On the evaluation of synthetic and natural ilmenite using syngas as fuel in chemical-looping combustion (CLC)

• Published in: Chemical engineering research & design Vol. 88; no. 11; pp. 1505 - 1514
• Main Authors: Azis, Muhammad Mufti, Jerndal, Erik, Leion, Henrik, Mattisson, Tobias, Lyngfelt, Anders
• Format: Journal Article
• Language: English
• Published: Amsterdam Elsevier B.V 01.11.2010; Elsevier
• Subjects: Applied sciences; Carbon monoxide; Carriers; Chemical engineering; Chemical-looping combustion; Combustion; Conversion; Exact sciences and technology; Fluidization; Ilmenite; Natural ilmenite; Quartz; Reactors; Reduction; Sintering, pelletization, granulation; Solid-solid systems; Syngas; Synthetic ilmenite; Synthetic ilmenite; Chemical-looping combustion; Natural ilmenite; Syngas; Fluidized bed reactor; Granulation; Carbon dioxide; Agglomeration; Combustion; Solid fuel; Fluidization; Synthesis gas; Fossil fuel; Oxidation; Chemical reactivity
• ISSN: 0263-8762; 1744-3563
• DOI: 10.1016/j.cherd.2010.03.006

Chemical-looping combustion (CLC) is a combustion technique where the CO 2 produced is inherently separated from the rest of the flue gases with a considerably low energy penalty. For this reason, CLC has emerged as one of the more attractive options to capture CO 2 from fossil fuel combustion. When applying CLC with solid fuels, the use of a low cost oxygen carrier is highly important, and one such low cost oxygen carrier is the mineral ilmenite. The current work investigates the reactivity of several ilmenites, some which are synthetically produced by freeze granulation and two natural minerals, one Norwegian ilmenite and one South African ilmenite.

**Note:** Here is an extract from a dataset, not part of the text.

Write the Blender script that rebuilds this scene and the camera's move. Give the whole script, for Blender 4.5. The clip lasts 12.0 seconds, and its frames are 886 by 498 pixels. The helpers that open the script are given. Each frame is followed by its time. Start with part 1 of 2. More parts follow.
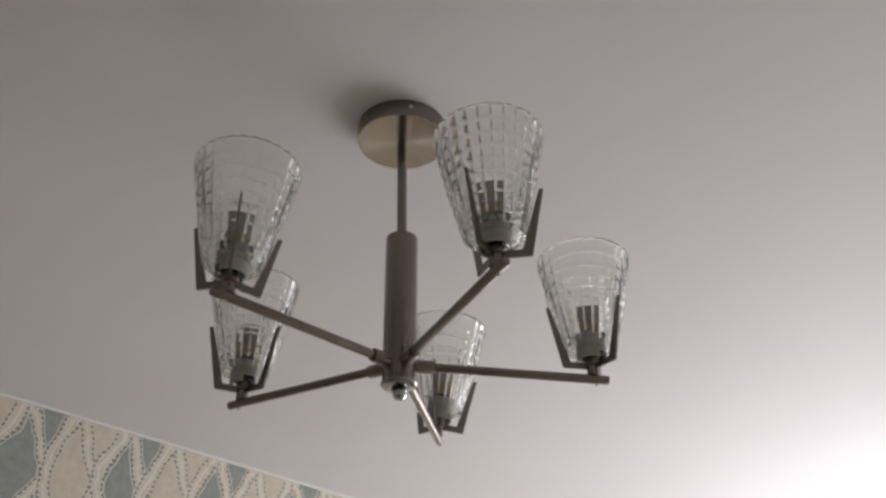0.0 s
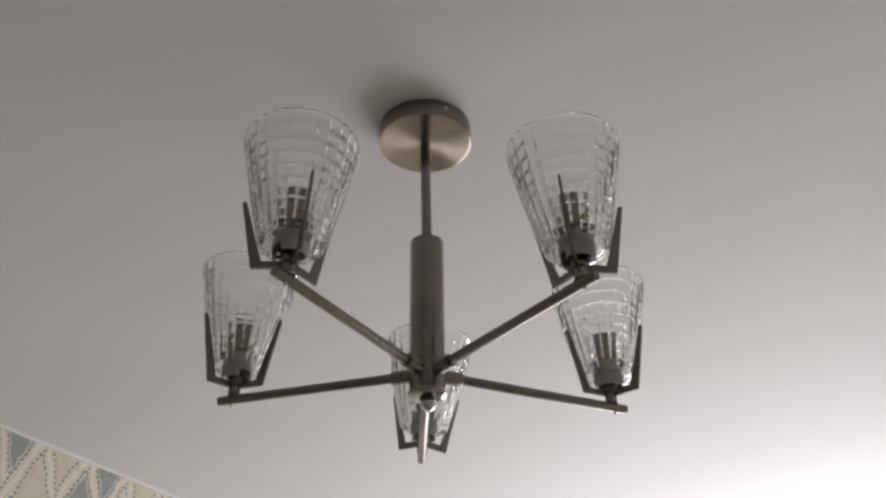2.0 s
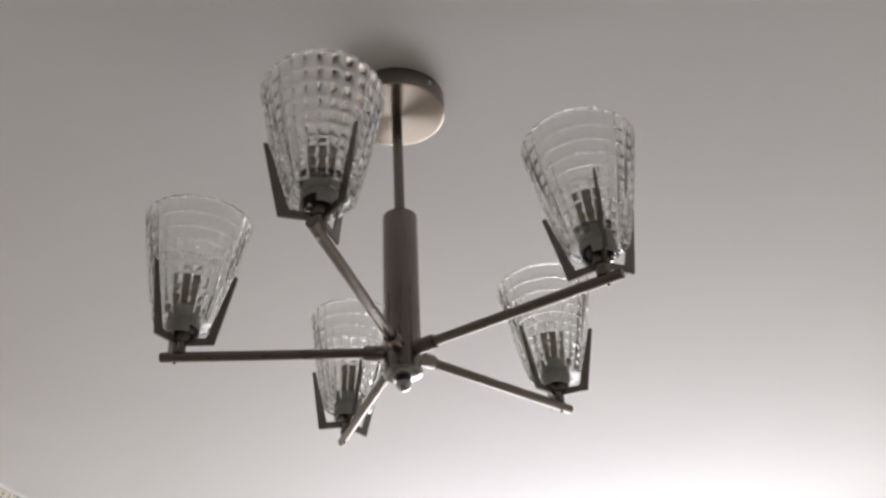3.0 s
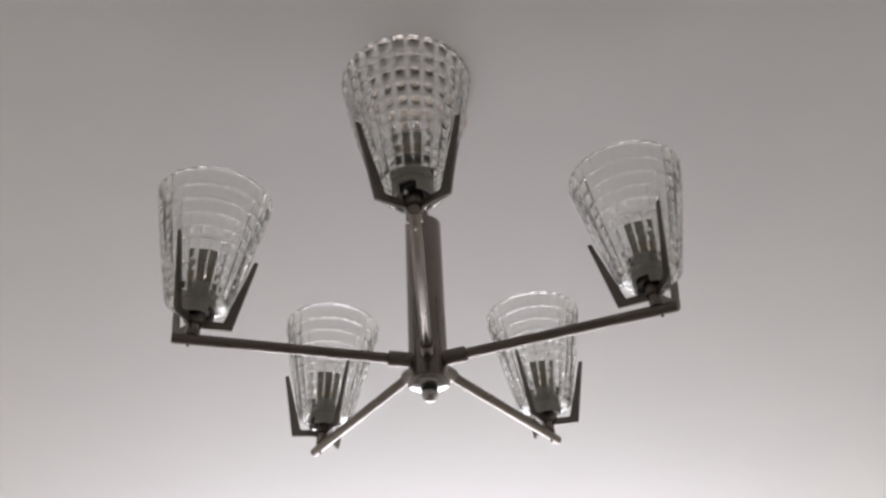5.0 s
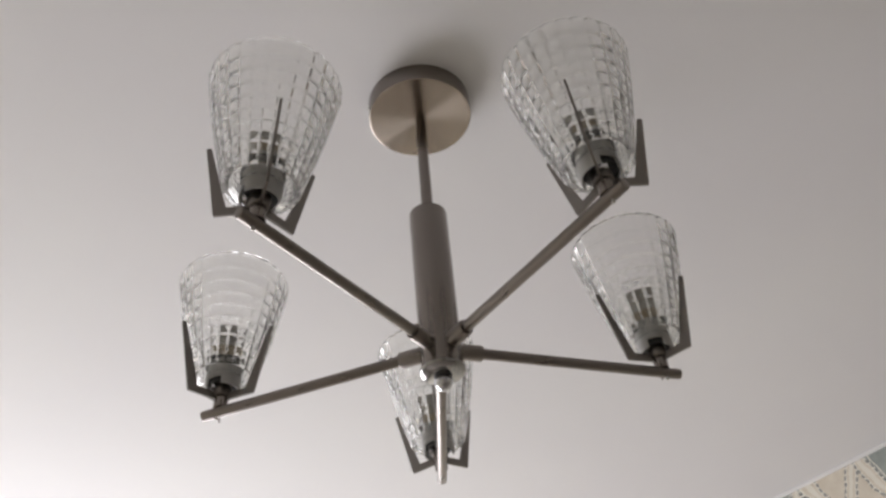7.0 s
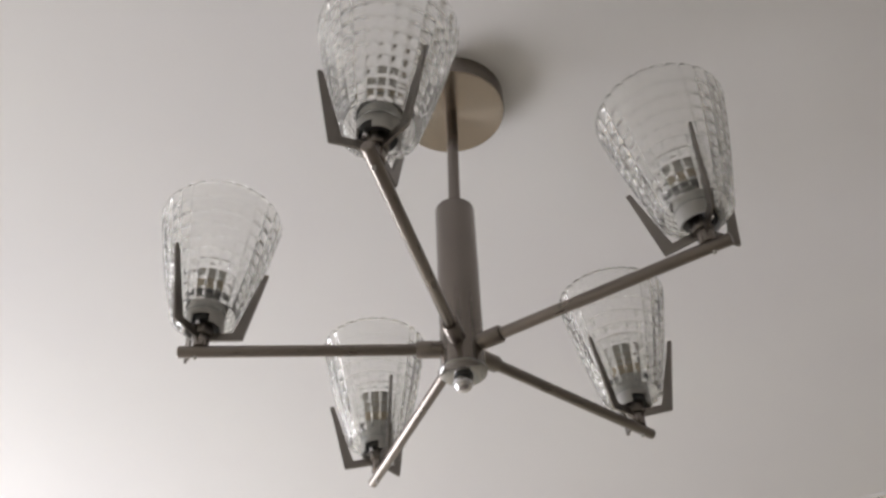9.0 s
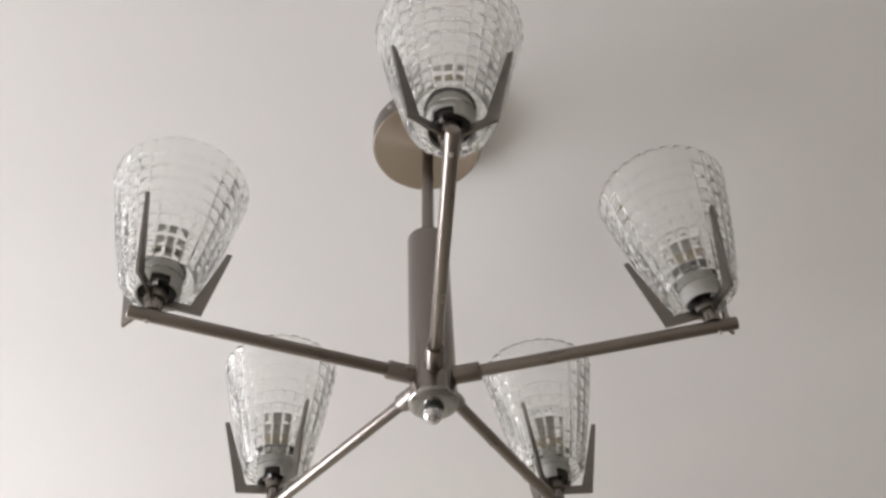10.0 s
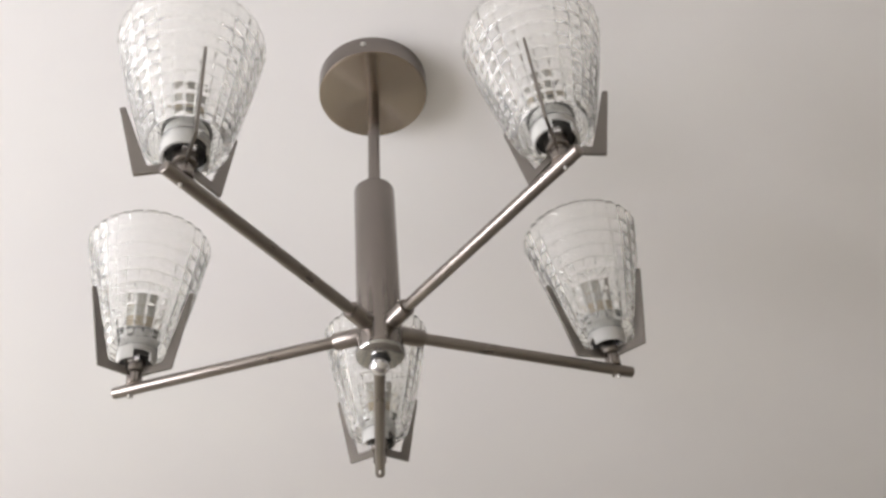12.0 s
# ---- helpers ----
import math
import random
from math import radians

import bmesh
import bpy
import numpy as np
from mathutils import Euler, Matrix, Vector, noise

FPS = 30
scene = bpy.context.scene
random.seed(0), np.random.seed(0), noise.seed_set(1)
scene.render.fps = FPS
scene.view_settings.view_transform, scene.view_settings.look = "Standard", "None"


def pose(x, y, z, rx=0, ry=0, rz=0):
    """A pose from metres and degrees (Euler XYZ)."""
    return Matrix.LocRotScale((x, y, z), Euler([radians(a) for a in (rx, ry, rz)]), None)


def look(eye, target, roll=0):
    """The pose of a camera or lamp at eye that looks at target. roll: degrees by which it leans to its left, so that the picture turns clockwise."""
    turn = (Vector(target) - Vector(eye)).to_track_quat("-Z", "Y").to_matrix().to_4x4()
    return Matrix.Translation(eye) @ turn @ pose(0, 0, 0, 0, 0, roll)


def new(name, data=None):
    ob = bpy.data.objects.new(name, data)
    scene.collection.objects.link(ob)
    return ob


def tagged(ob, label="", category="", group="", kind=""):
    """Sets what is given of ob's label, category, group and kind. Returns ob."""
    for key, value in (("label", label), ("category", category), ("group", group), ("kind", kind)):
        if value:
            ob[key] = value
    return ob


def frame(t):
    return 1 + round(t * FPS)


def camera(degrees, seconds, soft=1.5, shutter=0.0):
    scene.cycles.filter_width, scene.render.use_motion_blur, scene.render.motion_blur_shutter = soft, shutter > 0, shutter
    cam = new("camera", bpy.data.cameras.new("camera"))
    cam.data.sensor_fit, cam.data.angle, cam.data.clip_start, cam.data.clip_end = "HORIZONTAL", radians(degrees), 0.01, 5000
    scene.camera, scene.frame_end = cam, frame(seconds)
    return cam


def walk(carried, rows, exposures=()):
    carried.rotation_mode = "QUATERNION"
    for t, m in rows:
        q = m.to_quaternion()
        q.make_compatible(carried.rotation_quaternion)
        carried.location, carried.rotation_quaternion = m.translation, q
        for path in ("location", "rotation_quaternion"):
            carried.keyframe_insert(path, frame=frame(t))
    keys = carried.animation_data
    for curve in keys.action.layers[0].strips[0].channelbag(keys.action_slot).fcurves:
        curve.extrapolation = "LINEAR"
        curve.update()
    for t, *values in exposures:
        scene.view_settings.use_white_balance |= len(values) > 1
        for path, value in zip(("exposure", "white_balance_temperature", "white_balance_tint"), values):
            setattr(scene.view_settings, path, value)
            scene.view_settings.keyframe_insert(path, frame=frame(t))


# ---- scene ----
cam = camera(50.12, 12.0, soft=2.7)
# seconds, x, y, z, yaw, pitch, roll
ROWS = [
    (0.0, 0.7370, -0.7251, 1.7554, 42.73, 31.93, 0.33),
    (0.5, 0.7193, -0.7684, 1.7584, 40.06, 31.37, 0.05),
    (1.0, 0.6702, -0.8053, 1.7611, 37.36, 31.84, -0.06),
    (1.5, 0.6033, -0.8035, 1.7556, 34.13, 33.07, 0.14),
    (2.0, 0.4890, -0.8376, 1.7590, 29.58, 33.69, 0.71),
    (2.5, 0.3693, -0.8604, 1.7560, 20.96, 34.09, 1.42),
    (3.0, 0.2213, -0.8948, 1.7687, 12.36, 33.06, 2.36),
    (3.5, 0.1335, -0.9144, 1.7669, 8.27, 33.36, 2.49),
    (3.7, 0.1005, -0.9366, 1.7648, 6.81, 33.39, 2.84),
    (5.3, -0.0790, -0.8472, 1.7609, -4.32, 36.78, 2.78),
    (5.5, -0.1236, -0.8232, 1.7641, -6.72, 38.37, 3.02),
    (6.0, -0.2117, -0.7592, 1.7523, -14.30, 41.36, 1.39),
    (6.5, -0.3621, -0.6805, 1.7209, -26.94, 42.65, 4.03),
    (7.0, -0.4987, -0.5646, 1.7093, -38.40, 41.15, 4.59),
    (7.2, -0.5406, -0.5406, 1.7208, -41.23, 40.50, 4.28),
    (8.8, -0.6455, -0.3568, 1.7348, -58.28, 40.05, 2.45),
    (9.0, -0.6328, -0.3223, 1.7201, -60.27, 42.12, 1.79),
    (9.5, -0.6439, -0.2243, 1.7192, -68.19, 45.13, 0.93),
    (10.0, -0.6253, -0.1001, 1.7081, -79.99, 47.66, 2.05),
    (10.5, -0.6742, 0.0652, 1.7032, -94.34, 46.90, 5.89),
    (11.0, -0.7144, 0.1865, 1.7143, -104.70, 43.73, 5.05),
    (11.5, -0.6790, 0.1893, 1.7198, -107.39, 42.72, 3.83),
    (12.0, -0.6275, 0.2602, 1.7214, -114.05, 42.00, 4.31),
]
# seconds, stops, kelvin, tint
EXPOSURES = [
    (0.0, -0.54, 6680, 17), (1.0, -0.57, 6680, 17), (2.5, -0.46, 6680, 17), (3.5, -0.48, 6650, 17), (5.5, -0.34, 6580, 18), (6.0, 0.02, 6620, 17), (6.5, 0.16, 6620, 17), (7.0, -0.03, 6620, 17),
    (9.0, 0.08, 6650, 16), (9.5, 0.29, 6650, 16), (10.0, 0.39, 6650, 16), (10.5, 0.56, 6650, 16), (11.0, 0.64, 6650, 16), (12.0, 0.73, 6650, 16)]
walk(cam, [(t, pose(x, y, z, 90 + pitch, roll, yaw)) for t, x, y, z, yaw, pitch, roll in ROWS], EXPOSURES)

# ---- light: overcast daylight through the window in the end wall ----
world = bpy.data.worlds.new("sky")
scene.world = world
world.use_nodes = True
wn = world.node_tree.nodes
sky = wn.new("ShaderNodeTexSky")
sky.sky_type, sky.sun_disc = "NISHITA", False
sky.sun_elevation, sky.sun_rotation = radians(35), radians(150)
world.node_tree.links.new(sky.outputs[0], wn["Background"].inputs[0])
wn["Background"].inputs[1].default_value = 0.10

X0, X1, Y0, Y1, CEIL = -1.29, 1.31, -3.0, 2.45, 2.596
WIN = (-0.82, 1.02, 0.95, 2.28)   # window opening: x0, x1, z0, z1

day = bpy.data.lights.new("window_daylight", "AREA")
day.shape, day.size, day.size_y, day.energy, day.color = "RECTANGLE", WIN[1] - WIN[0], WIN[3] - WIN[2], 60, (0.93, 0.97, 1.0)
day_ob = new("window_daylight", day)
day_ob.matrix_world = look(((WIN[0] + WIN[1]) / 2, Y1 + 0.05, (WIN[2] + WIN[3]) / 2), ((WIN[0] + WIN[1]) / 2, 0, (WIN[2] + WIN[3]) / 2))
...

A laboratory fluidized bed reactor made of quartz was used to simulate a two reactor CLC system by alternating the reduction and oxidation phase. The fuel was syngas containing 50% CO and 50% H 2. A mixture of 6 g of ilmenite with 9 g inert quartz of diameter 125–180 μm was exposed to a flow of 900 mL n/min syngas in the reduction phase. During the oxidation phase, a 900 mL n/min flow of 10% O 2 diluted in N 2 was used. The experimental results showed that all ilmenites give higher conversion of H 2 than of CO. Generally, synthetic ilmenites have better CO and H 2 conversion than natural ilmenites and synthetic ilmenites prepared with an excess of Fe generally showed higher total conversion of CO than synthetic ilmenites with an excess of Ti. Most synthetic ilmenites and the Norwegian ilmenite showed good fluidization properties during the experiments. However, for two of the synthetically produced materials, and for the South African ilmenite, particle agglomerations were visible at the end of the experiment.